--- start ---

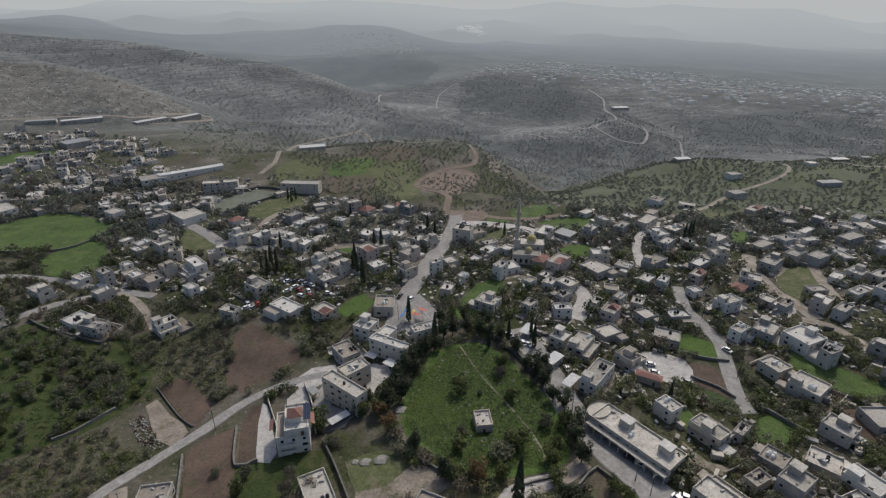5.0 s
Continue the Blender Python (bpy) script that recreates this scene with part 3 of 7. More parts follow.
def clear(x, y, r, roads=True, fields=False):
    for fx, fy, fr in FOOT:
        if abs(fx - x) < fr + r and abs(fy - y) < fr + r and (fx - x) ** 2 + (fy - y) ** 2 < (fr + r) ** 2:
            return False
    if roads:
        for x1, y1, x2, y2, hw in ROADS:
            if min(x1, x2) - 20 > x or max(x1, x2) + 20 < x or min(y1, y2) - 20 > y or max(y1, y2) + 20 < y:
                continue
            dx, dy = x2 - x1, y2 - y1
            t = max(0, min(1, ((x - x1) * dx + (y - y1) * dy) / (dx * dx + dy * dy + 1e-9)))
            if (x1 + t * dx - x) ** 2 + (y1 + t * dy - y) ** 2 < (hw + r) ** 2:
                return False
    if fields:
        for poly in FIELDS:
            if inside(x, y, poly):
                return False
    return True


# ---- ground and distance ----
def sheet(name, rows, cols, mats, label, half, slot=None):
    verts = [(u * half(y), y, height(u * half(y), y)) for y in rows for u in cols]
    n = len(cols)
    faces = [(r * n + c, r * n + c + 1, (r + 1) * n + c + 1, (r + 1) * n + c) for r in range(len(rows) - 1) for c in range(n - 1)]
    slots = [slot(*verts[f[0]][:2]) for f in faces] if slot else None
    ob = new(name, mesh_of(name, verts, faces, *mats, slots=slots, soft=True))
    return tagged(ob, label, name, kind="structure")


SPLIT = 1450.0
rows_near, y = [], -260.0
while y < SPLIT:
    rows_near.append(y)
    y += 5.0 if y < 620 else 8.0
rows_near.append(SPLIT)
rows_far = [SPLIT + (4950 - SPLIT) * (i / 110) ** 1.25 for i in range(111)]
half_width = lambda y: 420 + 0.98 * max(y, 0)


def cover(x, y):
    """Which surface the hills carry: open ground, dark woods or pale rock."""
    if y < 520:
        return 0
    x += 22 * noise.noise(Vector((x / 60, y / 60, 8)))
    y += 22 * noise.noise(Vector((x / 60, y / 60, 2)))
    if inside(x, y, ROCKS_WEST):
        return 2
    for poly in (DARK_HILL, WOODED_SLOPE, WOODED_SLOPE_EAST):
        if inside(x, y, poly):
            return 1 if noise.noise(Vector((x / 70, y / 40, 5))) > -0.2 else 0
    return 0


def far_cover(x, y):
    x += 110 * noise.noise(Vector((x / 120, y / 120, 8)))
    y += 70 * noise.noise(Vector((x / 120, y / 120, 2)))
    return 1 if inside(x, y, FAR_WOOD) else 0


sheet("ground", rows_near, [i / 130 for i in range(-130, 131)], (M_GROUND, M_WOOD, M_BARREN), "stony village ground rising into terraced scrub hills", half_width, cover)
sheet("backdrop", rows_far, [i / 150 for i in range(-150, 151)], (M_FAR, M_FARWOOD), "distant hills with haze painted on, paler with distance", half_width, far_cover)


# the pale hazy sky low over the farthest hills
arc = [(x, 4985.0 - 0.00002 * x * x) for x in range(-6000, 6001, 300)]
sky_verts = [(x, y, z) for x, y in arc for z in (-50.0, 650.0)]
sky_sheet = mesh_of("backdrop_sky", sky_verts, [(2 * i, 2 * i + 2, 2 * i + 3, 2 * i + 1) for i in range(len(arc) - 1)], M_SKY)
tagged(new("backdrop_sky", sky_sheet), "pale hazy sky above the horizon", "sky", kind="structure")


def spline(pts, step):
    """A smooth line through the points, in steps of about that many metres."""
    out = []
    for i in range(len(pts) - 1):
        p0, p1, p2, p3 = pts[max(i - 1, 0)], pts[i], pts[i + 1], pts[min(i + 2, len(pts) - 1)]
        n = max(1, int(math.dist(p1, p2) / step))
        for k in range(n):
            t = k / n
            out.append(tuple(0.5 * (2 * b + (c - a) * t + (2 * a - 5 * b + 4 * c - d) * t * t + (3 * b - a - 3 * c + d) * t ** 3) for a, b, c, d in zip(p0, p1, p2, p3)))
    out.append(pts[-1])
    return out


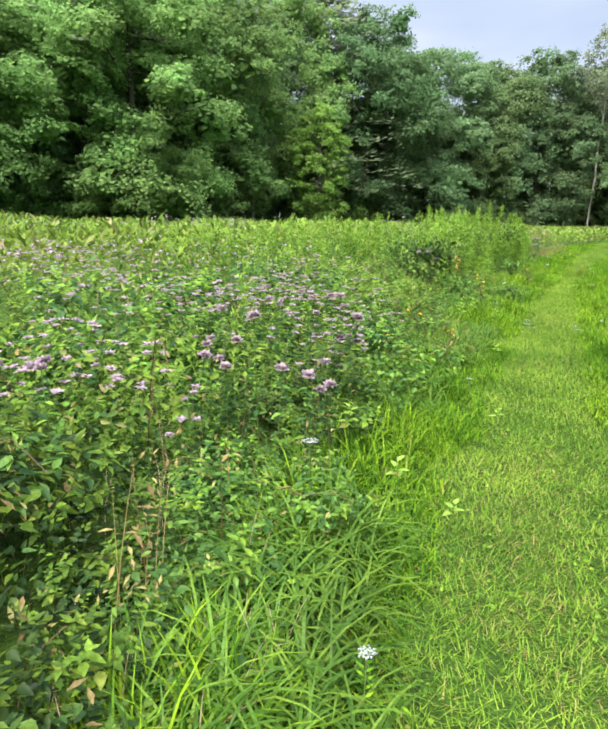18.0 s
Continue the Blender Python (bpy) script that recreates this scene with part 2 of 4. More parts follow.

--- end ---

▶ GIVEN TASK: Look for "this" and pull out every line that has it.

▶ EXERCISE SOLUTION:
Continue the Blender Python (bpy) script that recreates this scene with part 3 of 7. More parts follow.
Continue the Blender Python (bpy) script that recreates this scene with part 2 of 4. More parts follow.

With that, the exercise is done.